В 571 году до н. э. тиран города Сикиона Клисфен, весьма известная личность своего времени, крупный военачальник и победитель в Олимпийских играх, объявил своеобразный конкурс за руку своей дочери Агаристы: пригласил молодых аристократов со всех концов греческого мира, в течение целого года устраивал между ними различные состязания, оценивал и в конце концов остановил свой выбор на афинянине Мегакле из рода Алкмеонидов (Геродот. История. VI. 126–130). Весь этот эпизод несет на себе отпечаток еще абсолютно «гомеровского» духа: «золотая» молодежь охотно и ревностно борется за то, чтобы заполучить завидную невесту.

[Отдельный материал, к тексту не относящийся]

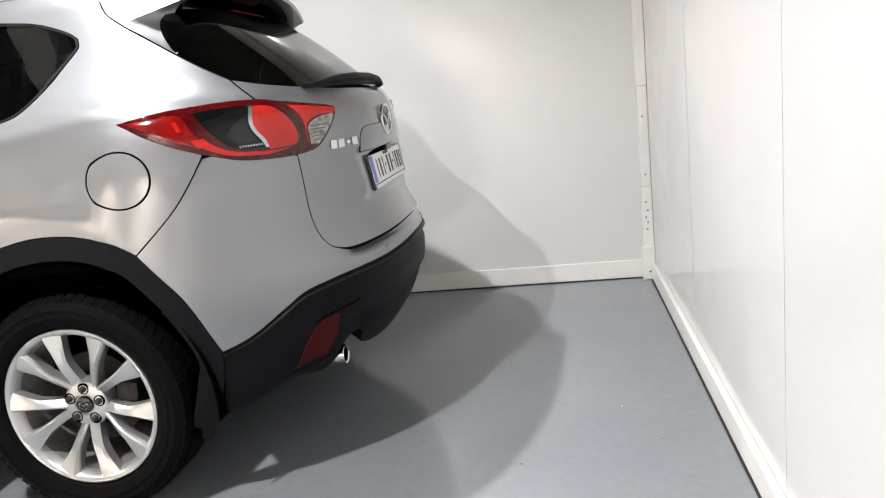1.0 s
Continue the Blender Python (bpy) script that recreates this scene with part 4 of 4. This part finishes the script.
# panel joints on the white walls
for x in (-7.6, -6.35, -3.35, -2.58):
    slab("trim", (x - 0.010, BACK - 0.0015, 0.117), (x + 0.010, BACK - 0.0005, 2.53 if x > -4.7 else 2.42 - 0.0272 * (-4.75 - x) - 0.02), TRIM, "white cover strip on a wall joint", "trim", bevel=0.0)
for y in (0.21, -1.03, -2.27, -3.51):
    slab("trim", (SIDE - 0.0012, y - 0.006, 0.108), (SIDE - 0.0005, y + 0.006, 3.2), WHITE, "white cover strip on a wall joint", "trim", bevel=0.0)

slab("baseboard", (END, BACK - 0.018, 0.006), (SIDE - 0.062, BACK - 0.0005, 0.112), TRIM, "white skirting board", "skirting", bevel=0.004)
slab("baseboard", (SIDE - 0.024, -9.0, 0.006), (SIDE - 0.0005, BACK - 0.075, 0.100), TRIM, "white skirting board", "skirting", bevel=0.004)
slab("trim", (SIDE - 0.060, BACK - 0.045, 0.0), (SIDE - 0.001, BACK - 0.001, 0.55), TRIM, "white boxed corner post with screw holes", "post", bevel=0.004)
slab("trim", (SIDE - 0.056, BACK - 0.040, 0.551), (SIDE - 0.001, BACK - 0.001, 1.12), TRIM, "white boxed corner post", "post", bevel=0.004)
slab("trim", (SIDE - 0.060, BACK - 0.045, 1.121), (SIDE - 0.001, BACK - 0.001, HIGH), TRIM, "white boxed corner post", "post", bevel=0.004)
slab("trim", (SIDE - 0.075, BACK - 0.070, 0.0), (SIDE - 0.001, BACK - 0.046, 0.20), TRIM, "small white corner block", "post", bevel=0.006)
slab("trim", (SIDE - 0.020, BACK - 0.064, 0.0), (SIDE - 0.002, BACK - 0.046, 0.0785), INK, "dark gap beside the corner block", "gap")
for k, (dx, z) in enumerate(((0.035, 0.05), (0.022, 0.055), (0.034, 0.30), (0.03, 0.34), (0.04, 0.37), (0.028, 0.41), (0.036, 0.46), (0.03, 0.62), (0.033, 0.95))):
    hole = part("screw_hole", revolve("screw_hole", [(0.0, -0.002), (0.004, -0.002), (0.005, 0.0)], 10), INK)
    hole.matrix_basis = Matrix.Translation((SIDE - dx, BACK - (0.046 if z > 0.2 else 0.071), z))
    tagged(hole, "small dark screw hole in the corner post", "screw hole", "screw holes")
# dark line where the skirting meets the floor
slab("trim", (END, BACK - 0.0215, 0.0005), (SIDE - 0.078, BACK - 0.017, 0.006), INK, "dark gap under the skirting", "gap")
slab("trim", (SIDE - 0.030, -9.0, 0.0005), (SIDE - 0.022, BACK - 0.075, 0.006), INK, "dark gap under the skirting", "gap")

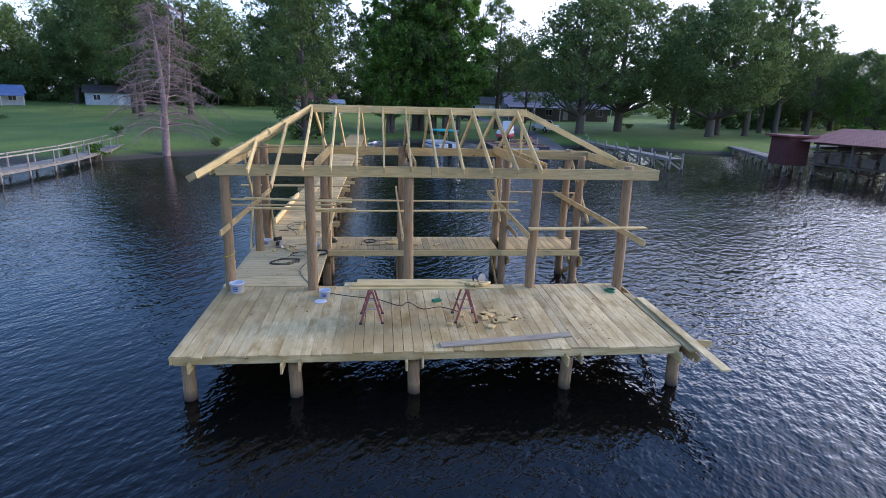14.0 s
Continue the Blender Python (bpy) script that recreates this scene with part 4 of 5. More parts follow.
def shrub(x, y, r0, h, mat, seed, label):
    r = random.Random(seed)
    z = max(land_z(x, y), 0.0)
    e = thing("shrub", (x, y, z), label, "shrub", "shrubs on the bank")
    cs = [(r.gauss(0, r0 * 0.4), r.gauss(0, r0 * 0.4), h * r.uniform(0.25, 0.85)) for k in range(16)]
    stems = [([Vector((0, 0, -0.1)), Vector(c) * 0.6, Vector(c)], [0.03, 0.02, 0.008], 4) for c in cs[:8]]
    put("stems", join_tubes("stems", stems, BARK), Matrix.Translation((x, y, z)), e)
    put("leaves", leaf_mesh("leaves", cs, [r0 * 0.35] * 16, 60, 0.09, mat, seed), Matrix.Translation((x, y, z)), e)


for k, (x, y, r0, h) in enumerate(((-18.9, 37.0, 0.7, 1.4), (-20.2, 36.0, 0.5, 1.0), (-12.5, 47.5, 0.6, 0.9), (-49, 74, 1.4, 0.6), (-46, 57, 1.0, 1.1), (-9.5, 58, 0.7, 1.0), (12.5, 69.5, 0.8, 1.1), (45.5, 82, 0.9, 0.8), (-24, 53, 0.6, 0.8))):
    shrub(x, y, r0, h, LEAF_LIGHT if k % 2 == 0 else LEAF_OAK, 80 + k, "low leafy green shrub at the edge of the lawn")
brush = thing("brush_pile", (-47.5, 56.5, land_z(-47.5, 56.5)), "heap of grey dead branches on the bank", "brush pile")
r = random.Random(95)
sticks = []
for k in range(46):
    p = Vector((-47.5 + r.gauss(0, 0.9), 56.5 + r.gauss(0, 0.7), land_z(-47.5, 56.5) + abs(r.gauss(0.3, 0.3))))
    d = Vector((r.uniform(-1, 1), r.uniform(-1, 1), r.uniform(-0.3, 0.5))).normalized() * r.uniform(0.6, 1.5)
    sticks.append(([p - d, p, p + d], [0.05, 0.04, 0.012], 4))
put("branches", join_tubes("branches", sticks, DEADBARK), Matrix(), brush)
feeder = thing("bird_feeder", (-47, 90, land_z(-47, 90)), "small wooden bird feeder on a post on the lawn", "bird feeder")
fz = land_z(-47, 90)
block("post", (-47.05, 89.95, fz - 0.2), (-46.95, 90.05, fz + 1.5), GREYWOOD, feeder)
block("tray", (-47.3, 89.7, fz + 1.5), (-46.7, 90.3, fz + 1.56), GREYWOOD, feeder)
block("roof", (-47.35, 89.65, fz + 1.85), (-46.65, 90.35, fz + 1.92), SHINGLE, feeder)
for dx in (-0.22, 0.22):
    block("upright", (-47 + dx - 0.03, 89.97, fz + 1.56), (-47 + dx + 0.03, 90.03, fz + 1.85), GREYWOOD, feeder)


def wood_belt(name, spots, h, size, per, mat, label, seed):
    r = random.Random(seed)
    cs, rs = [], []
    for x, y, z in spots:
        hh = h * r.uniform(0.7, 1.15)
        for q in range(9):
            t = (q + 0.5) / 9
            w = hh * 0.22 * (1.15 - t)
            cs.append((x + r.gauss(0, w), y + r.gauss(0, w), z + hh * t * 0.95))
            rs.append(hh * r.uniform(0.08, 0.17))
    o = put(name, leaf_mesh(name, cs, rs, per, size, mat, seed), Matrix())
    return tagged(o, label, "woods", kind="stuff")


r = random.Random(31)
spots = []
for k in range(150):
    x = -240 + 400 * k / 150 + r.uniform(-3, 3)
    y = max(shore_y(x) + 55, 135) + r.uniform(0, 45)
    spots.append((x, y, land_z(x, y)))
wood_belt("wood_behind_lawn", [p for p in spots if p[0] < 24], 24, 0.40, 230, LEAF_FAR, "dense dark green wood behind the houses", 41)
wood_belt("wood_behind_drive", [p for p in spots if p[0] >= 24], 15, 0.36, 200, LEAF_FAR, "low green wood behind the brick house", 44)
spots = []
for k in range(46):
    x = -175 + 150 * k / 46 + r.uniform(-2, 2)
    y = shore_y(x) + (42 if x < -105 else 76) + r.uniform(0, 22) + max(0, x + 60) * 0.4
    spots.append((x, y, land_z(x, y)))
wood_belt("wood_beside_lawn", spots, 22, 0.36, 220, LEAF_FAR, "dense green wood beside the lawn", 43)
spots = [(-240 - 10 * k + r.uniform(-4, 4), 70 + 1.2 * k + r.uniform(-6, 30), 0.3) for k in range(50)]
wood_belt("wood_along_left_bank", spots, 13, 1.0, 45, LEAF_FAR, "low dark green wood along the far bank", 42)


spots = []
for k in range(230):
    x = -150 + 300 * k / 230 + r.uniform(-1.5, 1.5)
    y = max(shore_y(x) + 40, 136) + r.uniform(0, 10) if x < 62 else shore_y(x) + 30 + r.uniform(0, 10)
    spots.append((x, y, land_z(x, y) - 0.5))
wood_belt("undergrowth_behind_lawn", spots, 11, 0.36, 85, LEAF_FAR, "dark undergrowth and low trees behind the houses", 45)


def far_shore(name, az0, az1, d0, d1, h, mat, under, label, ground, seed):
    """A wooded shore: a rough canopy over a dark edge, with leaf sprays all over it."""
    r = random.Random(seed)
    n = int((az1 - az0) / 0.16)
    v, cs, rs = [], [], []
    for k in range(n + 1):
        t = k / n
        a = radians(az0 + (az1 - az0) * t)
        end = min(1.0, 0.12 + 0.028 * min(k, n - k))
        dist = d0 + (d1 - d0) * t + 12 * noise.noise((t * 40, seed, 0))
        hh = h * end * (0.86 + 0.10 * noise.noise((t * 60, seed, 3)) + 0.09 * noise.noise((t * 260, seed, 7)))
        for d, z in ((0, -0.3), (2, hh * 0.40), (8, hh * 0.72), (16, hh * 0.82), (60, hh * 0.8), (80, -0.3)):
            v.append(((dist + d) * math.cos(a), (dist + d) * math.sin(a), z))
        for q in range(6):
            f = (q + r.random()) / 6
            d = dist + 1 + 12 * f * f
            cs.append((d * math.cos(a), d * math.sin(a), hh * (0.10 + 0.86 * f)))
            rs.append(h * r.uniform(0.06, 0.13))
    f = [(6 * i + q, 6 * i + 6 + q, 6 * i + 7 + q, 6 * i + 1 + q) for i in range(n) for q in range(5)]
    tagged(put("far_ground", mesh("far_ground", v, f, under, True), Matrix()), ground, "shore", kind="structure")
    tagged(put(name, leaf_mesh(name, cs, rs, 14, h * 0.055, mat, seed), Matrix()), label, "woods", kind="stuff")


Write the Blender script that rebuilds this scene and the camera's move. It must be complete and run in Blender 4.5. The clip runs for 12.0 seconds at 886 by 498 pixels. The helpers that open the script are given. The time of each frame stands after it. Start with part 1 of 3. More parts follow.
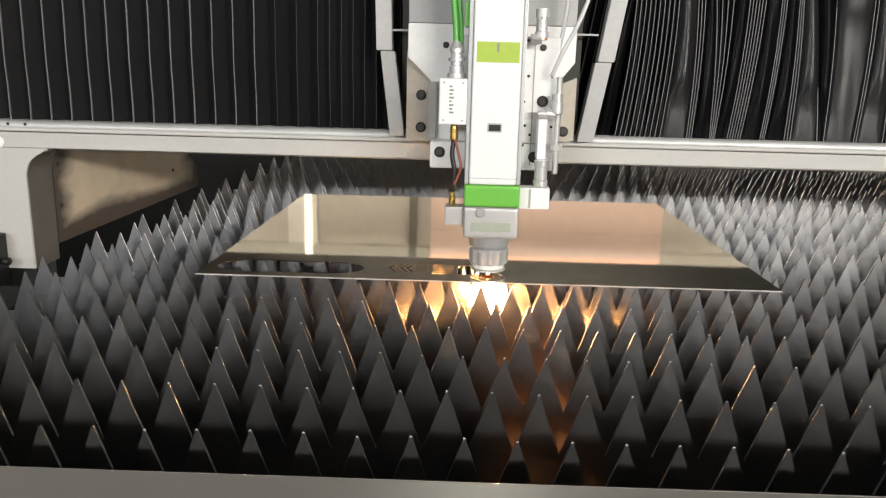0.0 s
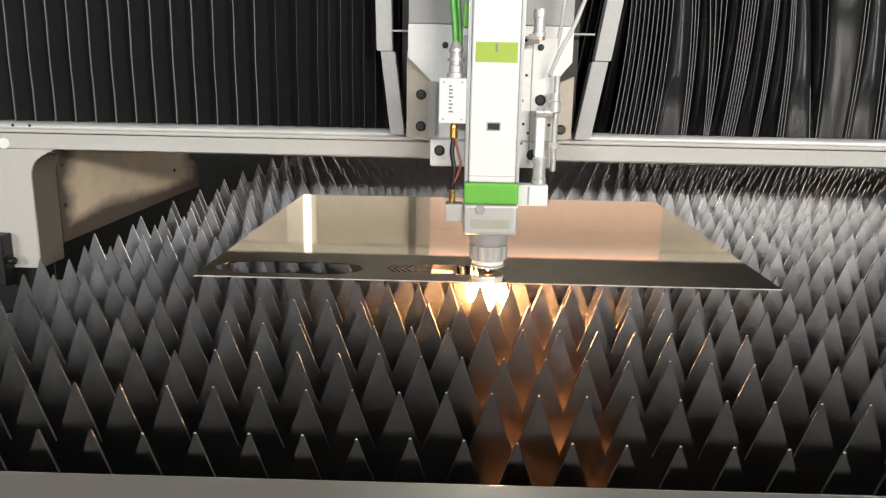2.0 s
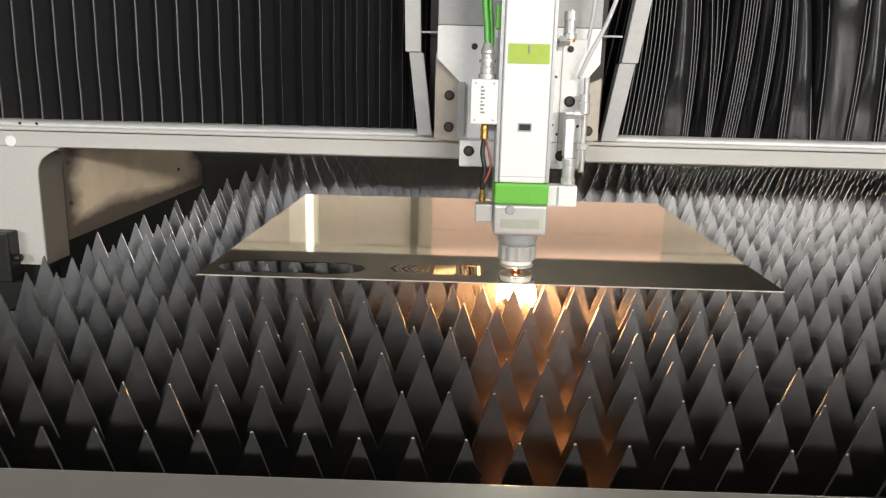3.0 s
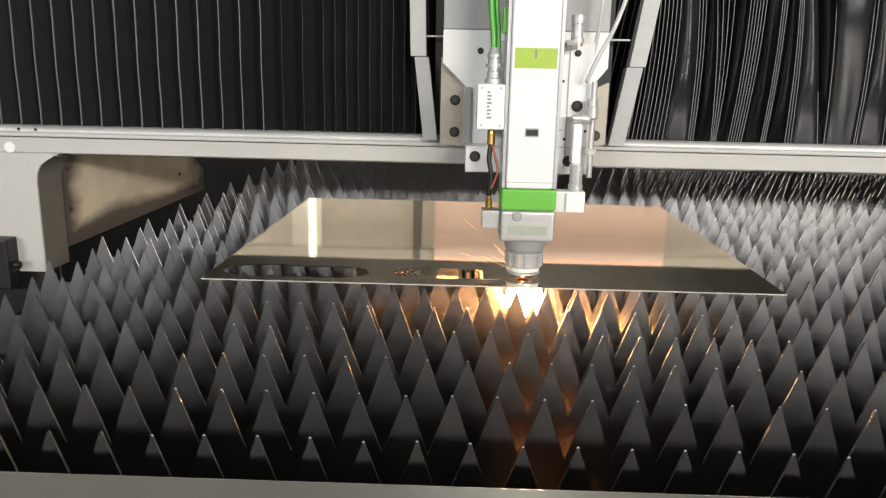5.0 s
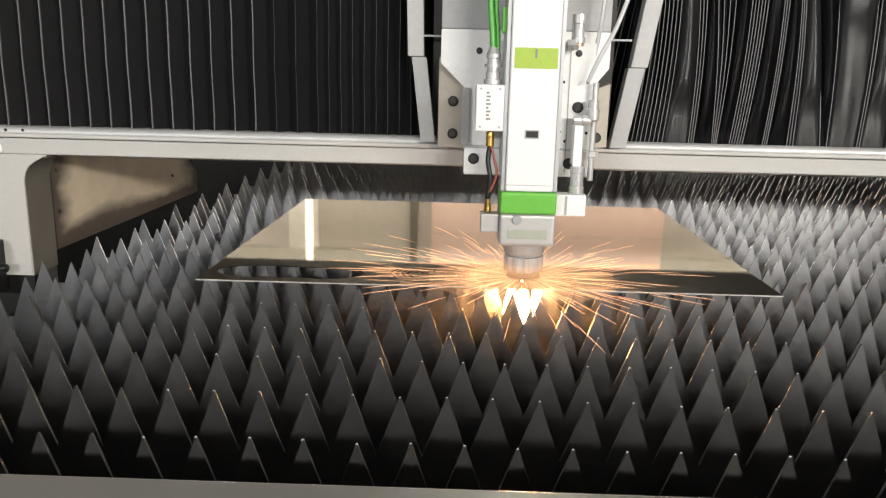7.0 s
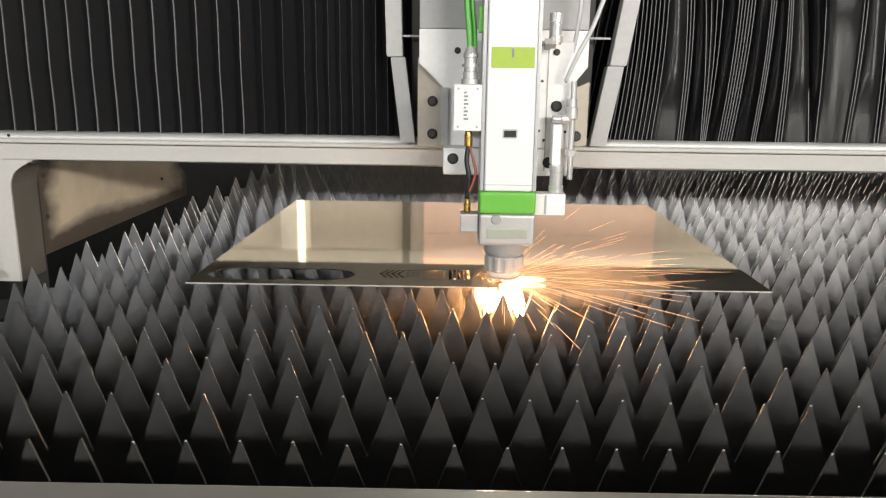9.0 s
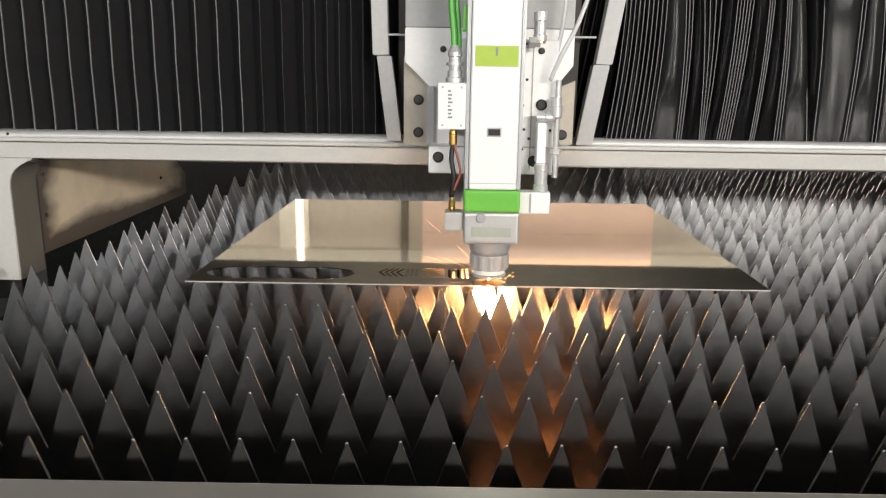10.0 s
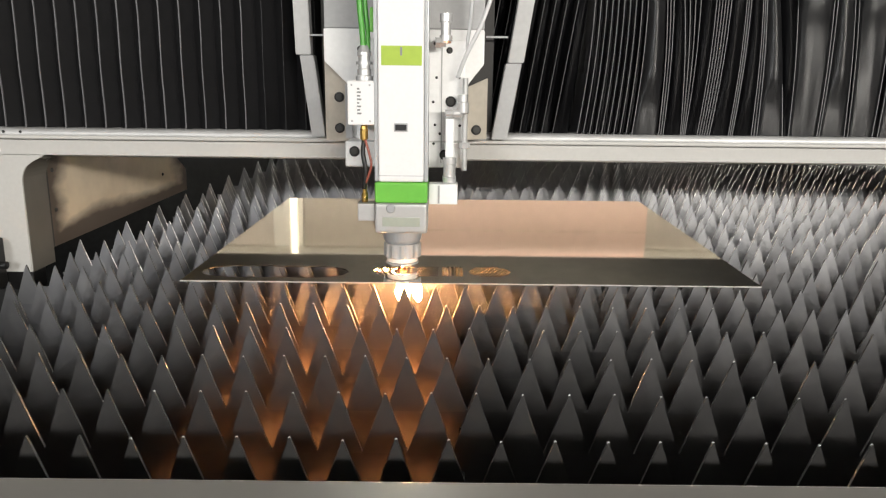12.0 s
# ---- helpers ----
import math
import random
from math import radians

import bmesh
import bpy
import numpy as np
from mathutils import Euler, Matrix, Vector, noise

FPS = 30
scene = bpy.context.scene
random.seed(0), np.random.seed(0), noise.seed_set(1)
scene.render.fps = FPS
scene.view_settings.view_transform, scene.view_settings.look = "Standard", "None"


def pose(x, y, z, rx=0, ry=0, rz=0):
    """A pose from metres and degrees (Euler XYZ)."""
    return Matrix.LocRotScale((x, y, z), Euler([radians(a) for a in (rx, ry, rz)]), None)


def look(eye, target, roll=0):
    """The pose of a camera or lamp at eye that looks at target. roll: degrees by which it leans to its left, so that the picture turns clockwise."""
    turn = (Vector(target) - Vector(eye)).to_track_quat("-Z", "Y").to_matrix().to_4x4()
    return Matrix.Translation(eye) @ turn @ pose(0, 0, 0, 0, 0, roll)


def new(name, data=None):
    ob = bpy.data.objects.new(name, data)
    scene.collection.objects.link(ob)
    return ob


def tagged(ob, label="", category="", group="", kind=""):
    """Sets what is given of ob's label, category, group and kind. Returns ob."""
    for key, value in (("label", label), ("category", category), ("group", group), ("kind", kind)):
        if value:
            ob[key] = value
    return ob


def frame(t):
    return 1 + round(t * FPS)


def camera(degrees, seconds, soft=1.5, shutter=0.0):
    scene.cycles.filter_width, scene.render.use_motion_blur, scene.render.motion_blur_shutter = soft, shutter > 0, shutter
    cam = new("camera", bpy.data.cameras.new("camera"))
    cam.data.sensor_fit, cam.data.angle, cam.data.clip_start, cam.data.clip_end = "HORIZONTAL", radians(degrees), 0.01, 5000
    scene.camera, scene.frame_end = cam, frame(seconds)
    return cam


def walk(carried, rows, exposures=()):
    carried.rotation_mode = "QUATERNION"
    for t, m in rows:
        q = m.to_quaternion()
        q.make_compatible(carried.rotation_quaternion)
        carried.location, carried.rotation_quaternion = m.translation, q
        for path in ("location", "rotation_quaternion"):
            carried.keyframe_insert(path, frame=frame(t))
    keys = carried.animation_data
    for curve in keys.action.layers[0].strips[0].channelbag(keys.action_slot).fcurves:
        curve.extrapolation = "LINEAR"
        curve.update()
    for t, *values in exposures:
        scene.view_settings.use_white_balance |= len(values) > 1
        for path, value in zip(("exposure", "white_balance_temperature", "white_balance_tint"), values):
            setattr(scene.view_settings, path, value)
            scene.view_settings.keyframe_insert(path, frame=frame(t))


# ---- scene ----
cam = camera(61.9, 12.0, soft=1.25)
CAMERA_ROWS = [
    (0.0, pose(0.3466, -0.5678, 0.2945, 76.940, -1.466, 1.233)),
    (0.5, pose(0.3469, -0.5692, 0.2955, 77.054, -1.256, 1.214)),
    (1.0, pose(0.3469, -0.5679, 0.2961, 77.003, -1.150, 1.268)),
    (1.5, pose(0.3476, -0.5659, 0.2958, 76.930, -1.130, 1.133)),
    (2.0, pose(0.3475, -0.5648, 0.2955, 76.874, -1.131, 1.114)),
    (2.5, pose(0.3462, -0.5642, 0.2946, 76.861, -1.282, 1.214)),
    (3.0, pose(0.3458, -0.5656, 0.2945, 76.947, -1.406, 1.300)),
    (5.0, pose(0.3449, -0.5702, 0.2980, 77.115, -1.246, 1.457)),
    (5.5, pose(0.3462, -0.5699, 0.2984, 77.178, -1.186, 1.345)),
    (6.0, pose(0.3462, -0.5692, 0.2978, 77.189, -1.264, 1.397)),
    (6.5, pose(0.3459, -0.5678, 0.2964, 77.244, -1.312, 1.336)),
    (7.0, pose(0.3477, -0.5660, 0.2961, 77.247, -1.365, 1.296)),
    (9.0, pose(0.3527, -0.5672, 0.2980, 77.191, -0.770, 0.647)),
    (9.5, pose(0.3526, -0.5673, 0.2980, 77.141, -0.713, 0.543)),
    (10.0, pose(0.3518, -0.5688, 0.2973, 77.136, -0.812, 0.540)),
    (10.5, pose(0.3523, -0.5711, 0.2979, 77.084, -0.809, 0.548)),
    (11.0, pose(0.3521, -0.5741, 0.2983, 77.129, -0.891, 0.472)),
    (11.5, pose(0.3520, -0.5757, 0.2983, 77.026, -0.867, 0.164)),
    (12.0, pose(0.3521, -0.5753, 0.2999, 76.951, -0.648, 0.049)),
]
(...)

Другой знатный афинянин, соперник только что упомянутого Мегакла, в конечном счете одержавший над ним победу и ставший тираном Афин, — Писистрат[67] — был женат трижды. О первой его супруге ничего не известно, кроме того, что она являлась тоже афинянкой (источники не называют даже ее имя). Второй его женой была Тимонасса, знатная гражданка Аргоса, которая, как специально отмечается (Аристотель. Афинская полития. 17. 3), ранее была замужем за одним из представителей разветвленного тиранического рода Кипселидов. Это, между прочим, сам по себе достойный внимания факт: знатные женщины порой как бы «переходили» от членов одной аристократической фамилии к членам другой.